Este jueves 24, a media noche, la cristiandad conmemorará la natividad del Niño Jesús. Quizás no por otra razón que la memoria de quién llegó a ser el Rabí de Galilea, aquel hombre bueno que predicaba el amor al prójimo y el perdón de los pecados. Por ello fue crucificado. En su agonía tuvo la ventura de saberse acompañado de su madre, María. Su chispa de energía voló a los cielos, reintegrándose a la luz. ¡Hace más de dos mil años! La Era Cristiana continúa pese a tantos avatares.
Hasta mediados del siglo pasado, digamos, las navidades no eran ocasión de alegría para los niños ecuatorianos. La novena que concluía, los villancicos, el canelazo con galletas; a media noche cuando los niños, agotados, se habían quedado dormidos, soñando en los regalitos que les iba a traer el Niño Jesús y que por lo general nunca llegaban. Por aquel entonces los niños no existían en la conciencia de nuestras sociedades.
Fue el ilustre médico Enrique Garcés quien los descubrió en su obra “Por, para y del niño”.

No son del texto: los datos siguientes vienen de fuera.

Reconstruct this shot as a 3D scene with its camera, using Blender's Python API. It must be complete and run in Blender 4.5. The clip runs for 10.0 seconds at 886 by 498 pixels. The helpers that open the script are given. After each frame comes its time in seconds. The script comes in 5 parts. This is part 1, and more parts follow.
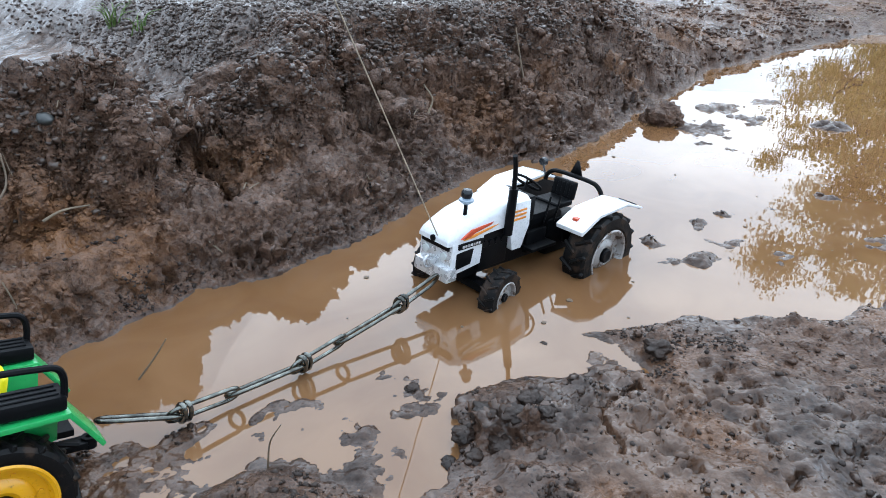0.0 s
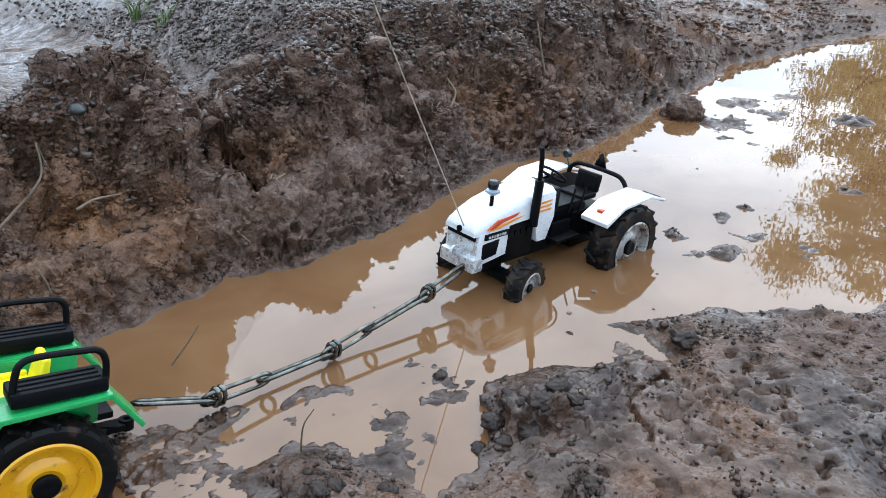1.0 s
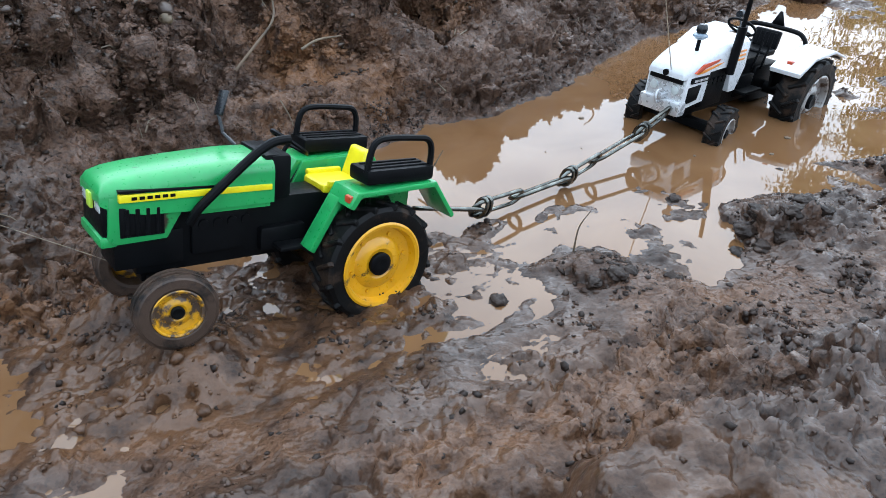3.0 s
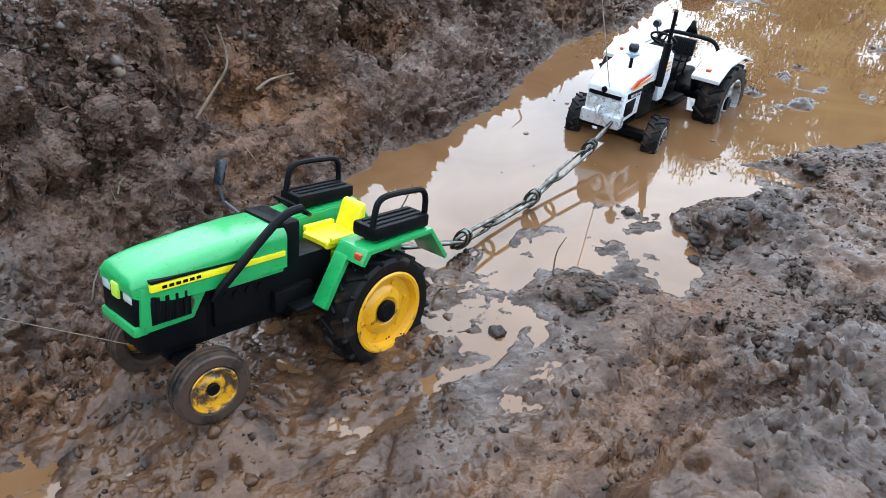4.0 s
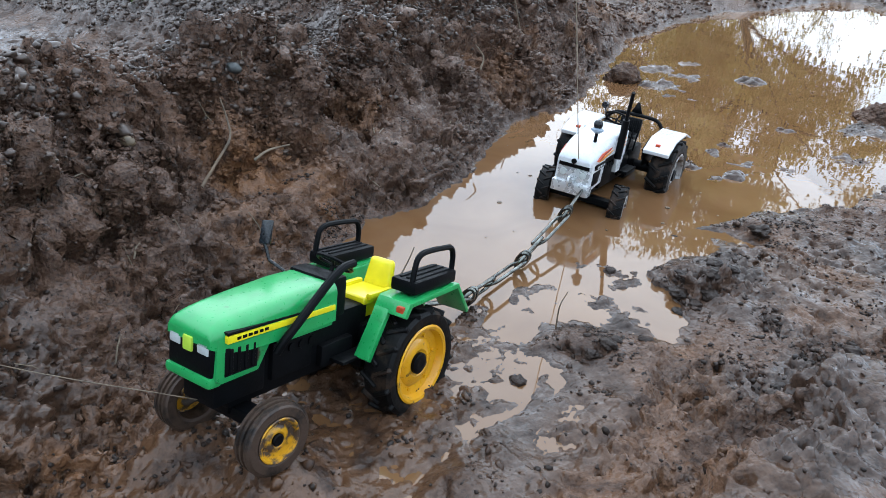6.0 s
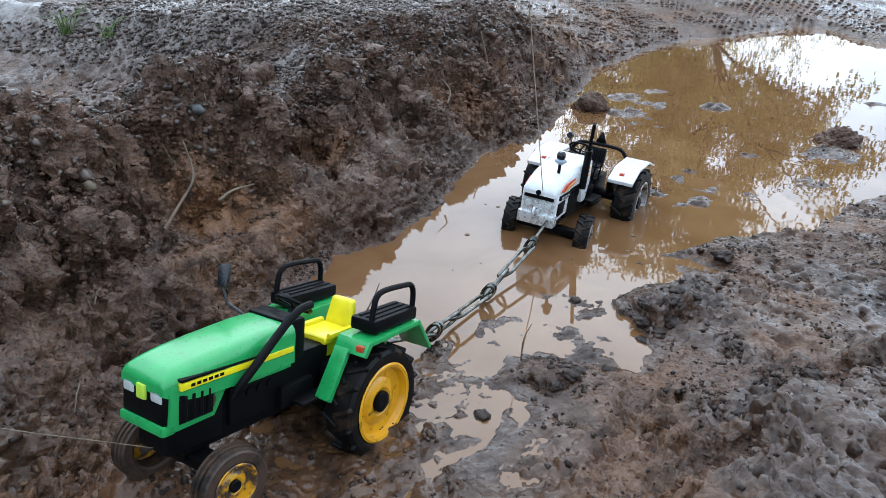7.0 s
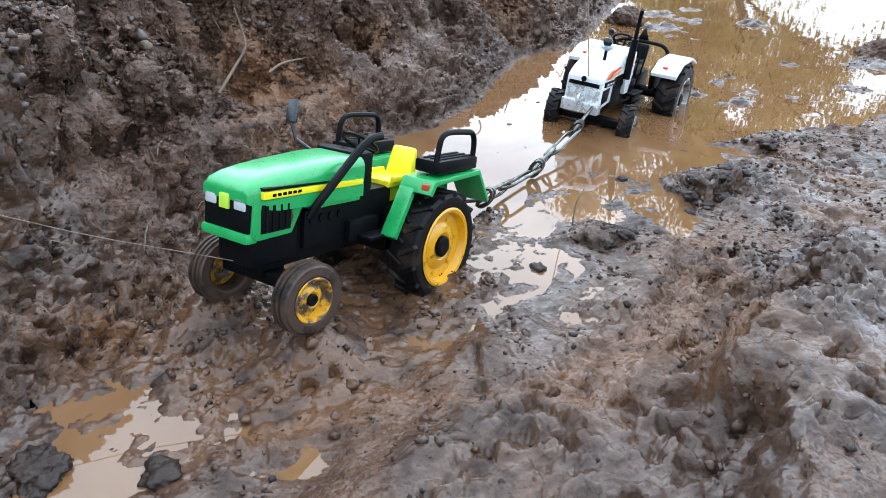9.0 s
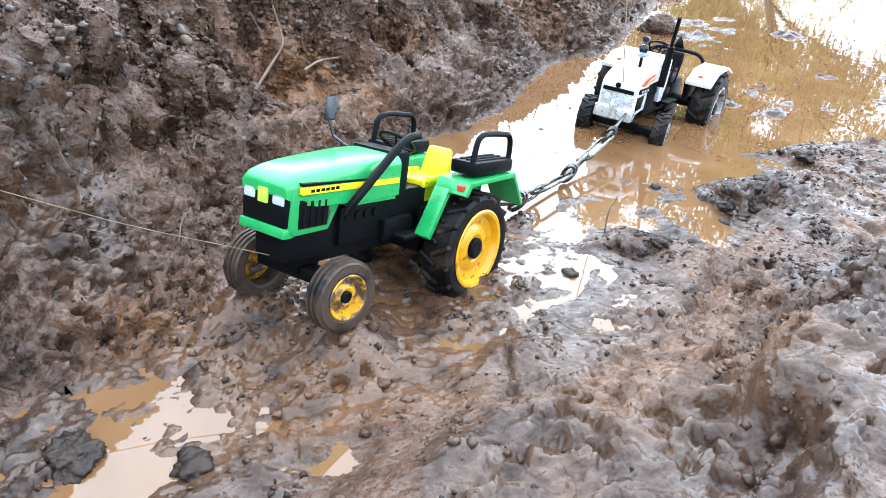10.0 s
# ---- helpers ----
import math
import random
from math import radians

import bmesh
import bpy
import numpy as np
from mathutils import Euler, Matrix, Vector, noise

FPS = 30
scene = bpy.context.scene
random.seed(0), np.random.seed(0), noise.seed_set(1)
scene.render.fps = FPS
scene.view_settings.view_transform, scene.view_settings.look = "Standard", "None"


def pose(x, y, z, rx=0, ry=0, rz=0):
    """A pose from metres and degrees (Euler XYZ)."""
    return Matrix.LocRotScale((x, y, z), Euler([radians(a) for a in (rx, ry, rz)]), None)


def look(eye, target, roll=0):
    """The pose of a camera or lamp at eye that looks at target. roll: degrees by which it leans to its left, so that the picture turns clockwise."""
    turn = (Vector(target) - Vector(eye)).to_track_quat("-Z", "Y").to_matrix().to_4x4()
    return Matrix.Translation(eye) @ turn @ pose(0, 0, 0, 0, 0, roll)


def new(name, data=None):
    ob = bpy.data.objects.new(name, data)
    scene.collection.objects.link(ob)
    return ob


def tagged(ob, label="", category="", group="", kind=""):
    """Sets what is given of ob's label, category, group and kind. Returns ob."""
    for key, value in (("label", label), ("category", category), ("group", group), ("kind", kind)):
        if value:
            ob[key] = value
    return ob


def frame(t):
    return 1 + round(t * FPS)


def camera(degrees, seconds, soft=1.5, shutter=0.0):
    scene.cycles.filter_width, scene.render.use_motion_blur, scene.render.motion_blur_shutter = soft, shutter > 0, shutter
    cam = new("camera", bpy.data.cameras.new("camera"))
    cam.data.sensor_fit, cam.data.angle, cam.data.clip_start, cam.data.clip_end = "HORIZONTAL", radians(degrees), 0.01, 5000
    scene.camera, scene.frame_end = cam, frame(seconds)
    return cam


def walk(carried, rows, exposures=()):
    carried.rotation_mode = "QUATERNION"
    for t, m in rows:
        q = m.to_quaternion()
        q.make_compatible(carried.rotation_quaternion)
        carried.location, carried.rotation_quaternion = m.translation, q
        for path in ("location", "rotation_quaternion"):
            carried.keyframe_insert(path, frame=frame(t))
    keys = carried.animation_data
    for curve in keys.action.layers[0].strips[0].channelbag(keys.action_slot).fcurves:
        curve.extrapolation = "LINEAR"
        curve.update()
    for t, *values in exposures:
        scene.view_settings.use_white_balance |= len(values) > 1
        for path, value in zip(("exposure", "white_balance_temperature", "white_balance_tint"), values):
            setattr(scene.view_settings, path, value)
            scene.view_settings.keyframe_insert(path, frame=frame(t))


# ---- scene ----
cam = camera(64.03, 10.0, soft=0.5)
PATH = [
    (0, (0.00224, -0.00450, 0.17569), (-0.01875, 0.89522, -0.26027), -0.64),
    (0.5, (-0.00092, -0.00612, 0.17703), (-0.03172, 0.89422, -0.25707), -0.93),
    (1, (-0.00456, -0.00869, 0.17451), (-0.04232, 0.88831, -0.26590), -0.73),
    (1.5, (-0.01020, -0.01322, 0.16694), (-0.05429, 0.87474, -0.29085), -0.34),
    (2, (-0.03971, -0.03122, 0.15670), (-0.13442, 0.84099, -0.32318), -0.56),
    (2.3, (-0.05955, -0.03948, 0.15343), (-0.15588, 0.79707, -0.28634), 0.81),
    (2.5, (-0.07000, -0.04533, 0.14639), (-0.15899, 0.81584, -0.35408), -1.80),
    (2.7, (-0.08473, -0.04926, 0.14540), (-0.17288, 0.80476, -0.36732), -1.71),
    (3.8, (-0.12352, -0.05230, 0.16093), (-0.02150, 0.71937, -0.38369), 2.25),
    (4, (-0.13340, -0.05080, 0.17267), (-0.05344, 0.73731, -0.35172), -0.81),
    (4.3, (-0.13558, -0.05315, 0.19326), (-0.08793, 0.77161, -0.27578), -1.01),
    (4.5, (-0.13603, -0.05209, 0.20531), (-0.05368, 0.81031, -0.29417), -2.73),
    (5, (-0.14272, -0.04267, 0.18353), (-0.00557, 0.79213, -0.34966), -3.19),
    (5.5, (-0.17442, -0.04811, 0.16213), (0.04073, 0.79612, -0.32877), -0.57),
    (6, (-0.18161, -0.06242, 0.17347), (0.04343, 0.79982, -0.28030), 2.45),
    (6.2, (-0.17915, -0.06359, 0.17488), (0.05620, 0.79960, -0.27179), 2.48),
    (7.3, (-0.17266, -0.06632, 0.17860), (0.07957, 0.80815, -0.23573), 1.45),
    (7.5, (-0.17409, -0.06729, 0.17515), (0.07846, 0.80246, -0.24880), 1.86),
    (8, (-0.17528, -0.06931, 0.17143), (0.07861, 0.79267, -0.26737), 2.31),
    (8.5, (-0.17985, -0.07493, 0.15889), (0.06999, 0.77189, -0.31066), 1.83),
    (9, (-0.19597, -0.08049, 0.14338), (0.03415, 0.76660, -0.33565), 1.99),
    (9.5, (-0.19605, -0.07956, 0.14421), (0.01511, 0.77588, -0.32871), 2.32),
    (10, (-0.20079, -0.07892, 0.14168), (0.00347, 0.77720, -0.33301), 3.02),
]
EXPOSURES = [(0.0, -0.13), (0.5, -0.2), (1.5, -0.13), (2.5, -0.14), (4.0, 0.1), (4.5, 0.2), (5.0, -0.15), (5.5, -0.2), (6.0, -0.27), (7.5, -0.36), (8.0, -0.35), (8.5, -0.33), (9.0, 0.2), (9.5, 0.66), (10.0, 0.9)]
walk(cam, [(t, look(eye, target, roll)) for t, eye, target, roll in PATH], EXPOSURES)

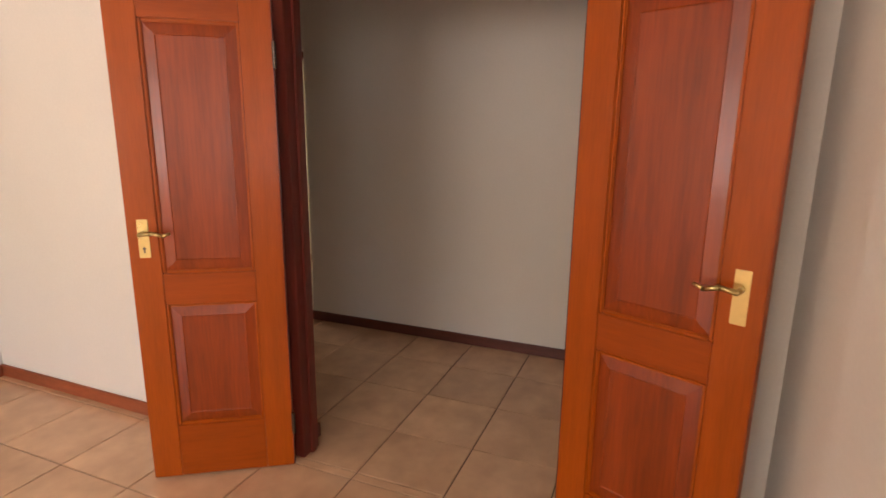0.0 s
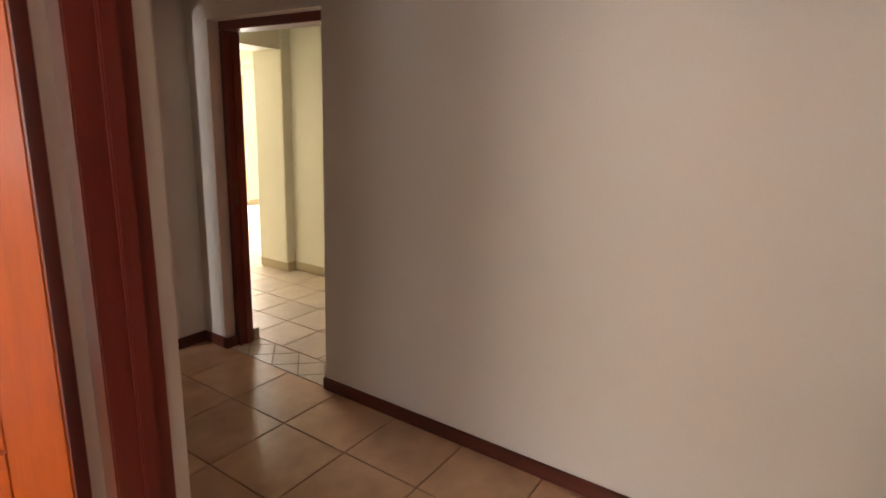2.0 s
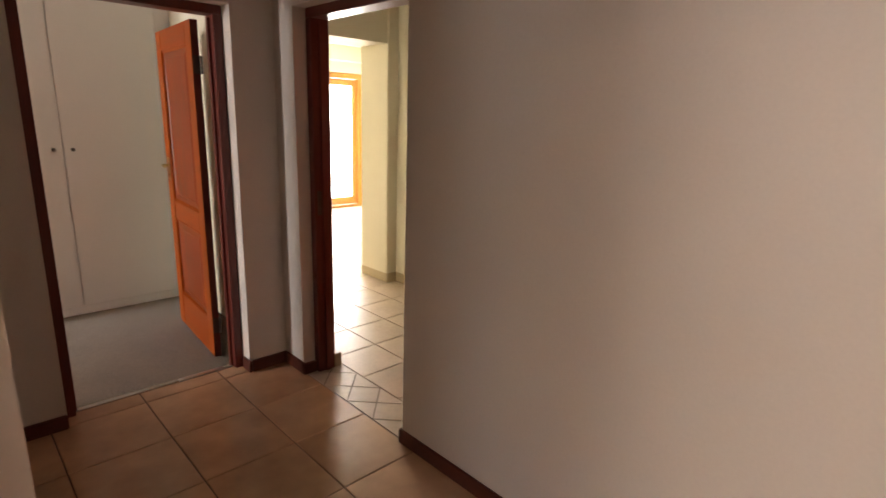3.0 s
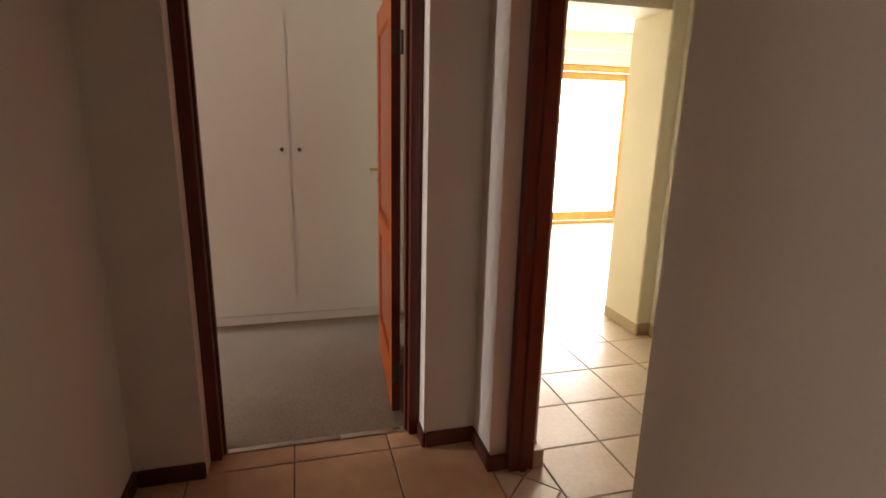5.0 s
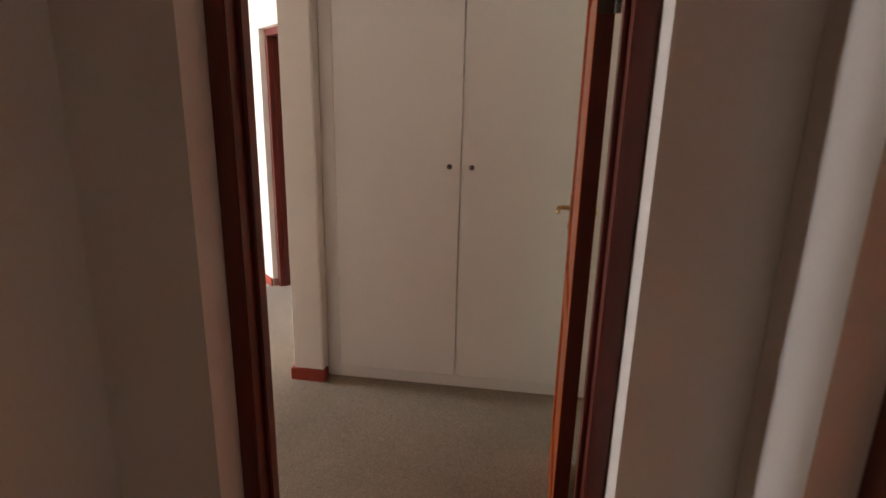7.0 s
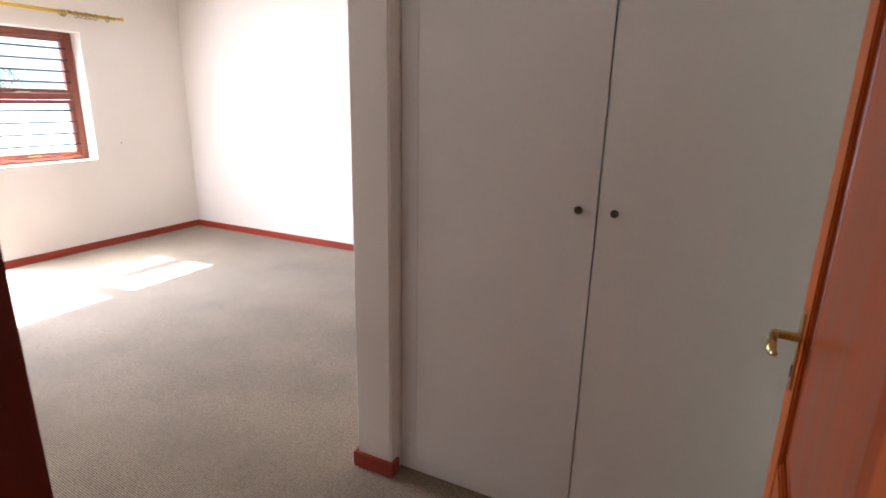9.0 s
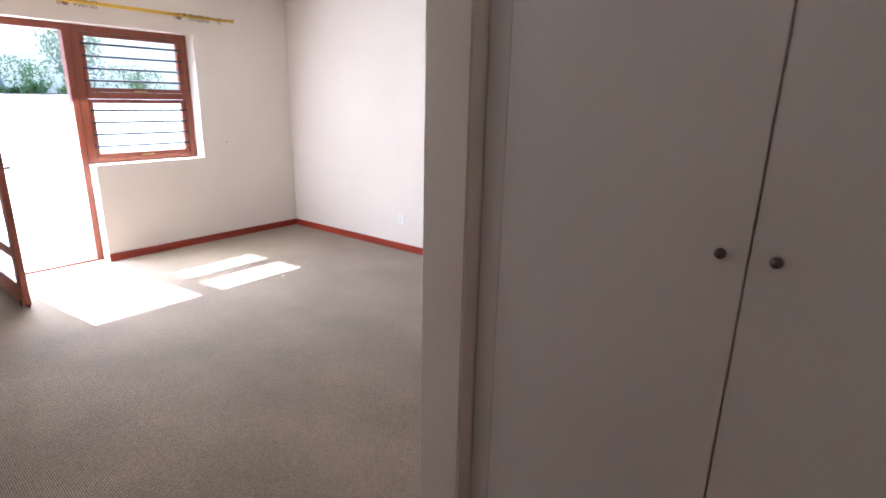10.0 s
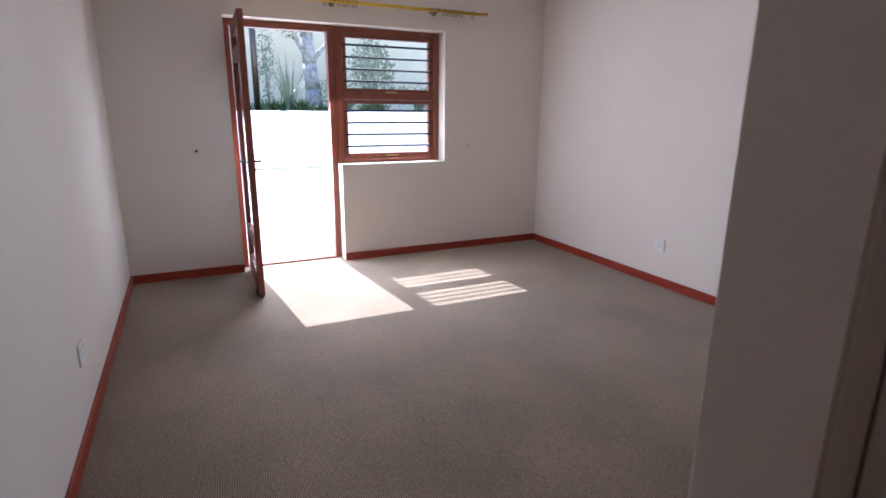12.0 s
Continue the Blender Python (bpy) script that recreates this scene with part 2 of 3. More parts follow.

Cuando nuestros 5 hijos fueron llegando, fue una decisión de Claude, mi esposa francesa, burguesa, agnóstica: no podíamos negarles el participar de una tradición tan hermosa y noble, milenaria, como era mantener la memoria del nacimiento del niño que llegó a ser el portador de un mensaje sorprendente: amaos los unos a los otros, el perdón de los pecados y la vida eterna. Fue crucificado y subió a los cielos. Por navidades en nuestra casa no habrá ni tragos ni bailoteos, como es usual en las familias que conocemos, concluía Claude.
¡Nuestras navidades! Iniciadas hace ya tantos años, ininterrumpidas. Todos presentes: hijos, hijas, nietos y nietas, bisnietita y un bisnietito que está en camino. El arbolito de Navidad. El pesebre, la cunita con el niñito Jesús rodeado de su padres, María y José. Debo intervenir, como siempre: nuestra tradición cristiana; la memoria de aquel hombre bueno que fue Jesús de Nazaret; nosotros aquí reunidos como millones de familias de todo el mundo. Vienen las oraciones: el Padre Nuestro y la plegaria a la Dolorosa del Colegio, advocación que es un legado que recibí de mi madre.
Ya no me sorprende: son mis nietas y bisnietita quienes me acompañan en las oraciones. Con ellas esa nuestra tradición familiar está asegurada. Ellas serán las fundadoras de esas familias latinoamericanas que nos hacen presentarnos al mundo con dignidad. ¡Esas mujeres latinoamericanas! En realidad son las protagonistas de las páginas más bellas de nuestras historias. Si tenemos raíces se las debemos a ellas. Son las que nos dan la bendición cuando salimos de casa. Ellas son las que lucharon bravamente para que su familia tuviera casa propia. Ellas las que comprenden, perdonan y olvidan. El centro de un hogar al que se vuelve, en pos de amparo, cuando las tempestades de la vida.